Maybe the issue is far more profound than the extreme polarization and the powerful special interests that hold our public policies captive as so eloquently captured by Friedman and Mandelbaum. Maybe it goes to the root issue of reassessing the rationale for our institutions. Why do they exist in the first place? Maybe we need a new rationale that would drive powerful waves of institutional innovation which in turn would create the conditions for economic success and social improvement.
Friedman and Mandelbaum find some comfort in the notion that a shock to the system will help to pull us out of our complacency, whether it takes the form of a market driven shock, a climate driven shock or a political shock like a Third Party campaign that they clearly favor.
Perhaps there is another way. Perhaps rather than finding a suitable shock to challenge and transform the core of our system, we should begin on the edge or multiple edges. From there, perhaps we might craft pragmatic pathways that help to mobilize a critical mass of people and resources to build new institutions and practices. This approach might be more effective at tapping into the forces re-shaping the world around us and, most importantly, more effective at amplifying the passion and power of the individual.
What would these pathways look like? Well, that would take at least one more blog post to sketch out and perhaps a book to do it justice. One thing is for sure – we will only discover the full pathway once we set out on the journey.
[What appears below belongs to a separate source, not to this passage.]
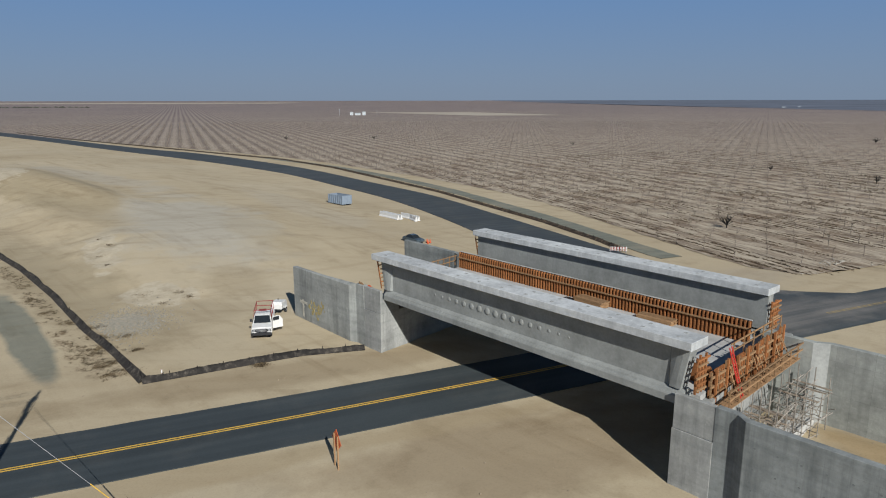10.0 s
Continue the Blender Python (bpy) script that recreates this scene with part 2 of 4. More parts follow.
def concrete_material(name, tone, stain=0.5, boards=0.0):
    k = Nodes(name, 0.85)
    v = k.coords()
    big = k.noise(v, 0.35, 6, 0.65)
    fine = k.noise(v, 4.0, 6, 0.75)
    drip = k.noise(k.coords((1.3, 1.3, 0.12)), 1.0, 5, 0.65)
    lifts = k.noise(k.coords((0.12, 0.12, 1.4)), 1.0, 4, 0.6)
    spots = k.noise(v, 1.7, 2, 0.5)
    c = k.ramp(big, [(0.28, tuple(t * 0.72 for t in tone)), (0.5, tone), (0.72, tuple(t * 1.22 for t in tone))])
    c = k.mix(stain, c, k.ramp(drip, [(0.3, (0.62, 0.63, 0.64)), (0.52, (1, 1, 1)), (0.75, (1.12, 1.12, 1.12))]), "MULTIPLY")
    c = k.mix(stain * 0.8, c, k.ramp(spots, [(0.66, (1, 1, 1)), (0.74, (1.35, 1.34, 1.32))]), "MULTIPLY")
    c = k.mix(stain, c, k.ramp(lifts, [(0.35, (0.82, 0.83, 0.83)), (0.5, (1, 1, 1)), (0.7, (1.12, 1.12, 1.1))]), "MULTIPLY")
    if boards:
        br = k.n("TexBrick", Scale=1.0)
        br.offset = 0.0
        br.inputs["Brick Width"].default_value, br.inputs["Row Height"].default_value = 1.22, 2.44
        br.inputs["Mortar Size"].default_value = 0.012
        br.inputs["Color1"].default_value = (0.86, 0.86, 0.86, 1)
        br.inputs["Color2"].default_value = (1.1, 1.1, 1.1, 1)
        br.inputs["Mortar"].default_value = (0.7, 0.7, 0.7, 1)
        mp = k.n("Mapping")
        mp.inputs["Rotation"].default_value = (radians(-90), 0, 0)
        k.link(k.n("TexCoord").outputs["Object"], mp.inputs["Vector"])
        k.link(mp.outputs[0], br.inputs["Vector"])
        c = k.mix(boards, c, br.outputs["Color"], "MULTIPLY")
    c = k.mix(0.65, c, k.ramp(fine, [(0.25, (0.70, 0.70, 0.70)), (0.7, (1.12, 1.12, 1.12))]), "MULTIPLY")
    k.bump(fine, 0.25, 0.01)
    return k.done(c)


def wood_material(name, tone, rough=0.8):
    k = Nodes(name, rough)
    grain = k.noise(k.coords((2, 2, 14)), 1.5, 6, 0.7)
    c = k.ramp(grain, [(0.3, tuple(t * 0.6 for t in tone)), (0.55, tone), (0.8, tuple(min(1, t * 1.3) for t in tone))])
    c = k.mix(0.6, c, k.ramp(random_of(k), [(0.0, (0.6, 0.6, 0.6)), (1.0, (1.25, 1.22, 1.18))]), "MULTIPLY")
    return k.done(c)


def plant_material(name, stops, clump=0.7, lo=0.5, hi=1.6):
    k = Nodes(name, 0.95)
    geo = k.n("NewGeometry")
    c = k.ramp(geo.outputs["Random Per Island"], stops)
    c = k.mix(0.85, c, k.ramp(k.noise(k.coords(world=True), clump, 5, 0.7), [(0.3, (lo, lo, lo * 1.05)), (0.5, (0.95, 0.93, 0.9)), (0.7, (hi, hi * 0.95, hi * 0.86))]), "MULTIPLY")
    return k.done(c)


GRID_X, GRID_Y = 6.3, 6.1        # spacing of the orchard trees
SAND = sand_material()
JUNCTION = ((58, 88, 13, 13, 0.0, 0.8), (67, 87, 10, 8, 0.0, 0.95), (60, 74, 14, 6.5, 0.06, 0.5), (85, 74, 30, 4.5, 0.07, 0.35))
ASPHALT = asphalt_material("asphalt", (0.046, 0.056, 0.060), 0.10, JUNCTION)
ASPHALT_DUSTY = asphalt_material("dusty_asphalt", (0.055, 0.063, 0.066), 0.14, JUNCTION)
OLD_ASPHALT = asphalt_material("old_asphalt", (0.18, 0.185, 0.145), 0.9)
FIELD = field_material()
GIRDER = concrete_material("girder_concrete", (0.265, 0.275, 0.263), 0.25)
# flange tone is about twice as pale as the web tone
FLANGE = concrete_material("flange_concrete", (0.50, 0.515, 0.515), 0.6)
WALL = concrete_material("wall_concrete", (0.23, 0.245, 0.238), 0.95, 0.4)
LEFT_WING = concrete_material("streaked_wall_concrete", (0.285, 0.295, 0.28), 0.9, 0.3)
FAR_WING = concrete_material("pale_wall_concrete", (0.345, 0.36, 0.335), 0.55, 0.75)
BLOTCH = concrete_material("blotched_concrete", (0.155, 0.165, 0.16), 0.5)
PIER = concrete_material("pier_concrete", (0.315, 0.32, 0.305), 0.75)
DECK = concrete_material("deck_concrete", (0.43, 0.425, 0.405), 0.3)
YELLOW = plain("road_paint", (0.66, 0.41, 0.075), 0.7, 0, 0.3, 3)
FADED_YELLOW = plain("worn_road_paint", (0.36, 0.27, 0.12), 0.8, 0, 0.5, 1.2)
FORM = wood_material("form_plywood", (0.22, 0.088, 0.032))
SHADED_FORM = wood_material("shaded_plywood", (0.11, 0.055, 0.03))
STUD = wood_material("form_stud", (0.33, 0.135, 0.05))
TIMBER = wood_material("timber", (0.31, 0.19, 0.10))
GREY_WOOD = wood_material("weathered_timber", (0.29, 0.24, 0.185))
POLE_WOOD = wood_material("pole_wood", (0.018, 0.017, 0.016))
STEEL = plain("galvanised_steel", (0.42, 0.43, 0.44), 0.55, 0.3)
TUBE = plain("rusty_tube", (0.33, 0.30, 0.26), 0.6, 0.2, 0.5, 2)
WIRE = plain("cable_black", (0.05, 0.05, 0.05), 0.6)
def fabric_material(name, dark, dusty):
    k = Nodes(name, 0.9)
    fold = k.noise(k.coords((2.2, 2.2, 0.8)), 1.0, 5, 0.7)
    dust = k.noise(k.coords(), 0.5, 5, 0.65)
    c = k.ramp(fold, [(0.3, dark), (0.52, tuple(d * 1.6 for d in dark)), (0.72, dusty)])
    c = k.mix(0.7, c, k.ramp(dust, [(0.35, (0.6, 0.6, 0.6)), (0.6, (1.3, 1.25, 1.2))]), "MULTIPLY")
    k.bump(fold, 0.8, 0.1)
    return k.done(c)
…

It is not a pathway that can be fully mapped out in advance, but will become clearer as we proceed.
To embark on that journey, we need a new narrative. Friedman and Mandelbaum provide the kind of narrative we need, with the right blend of frustrated optimism. The future is indeed bright but we need to muster the sense of urgency required to tackle the significant obstacles that stand in our way. “That Used to Be Us” provides a promising platform for defining a narrative focused on the opportunity ahead. We desperately need to pay attention to the wake-up call.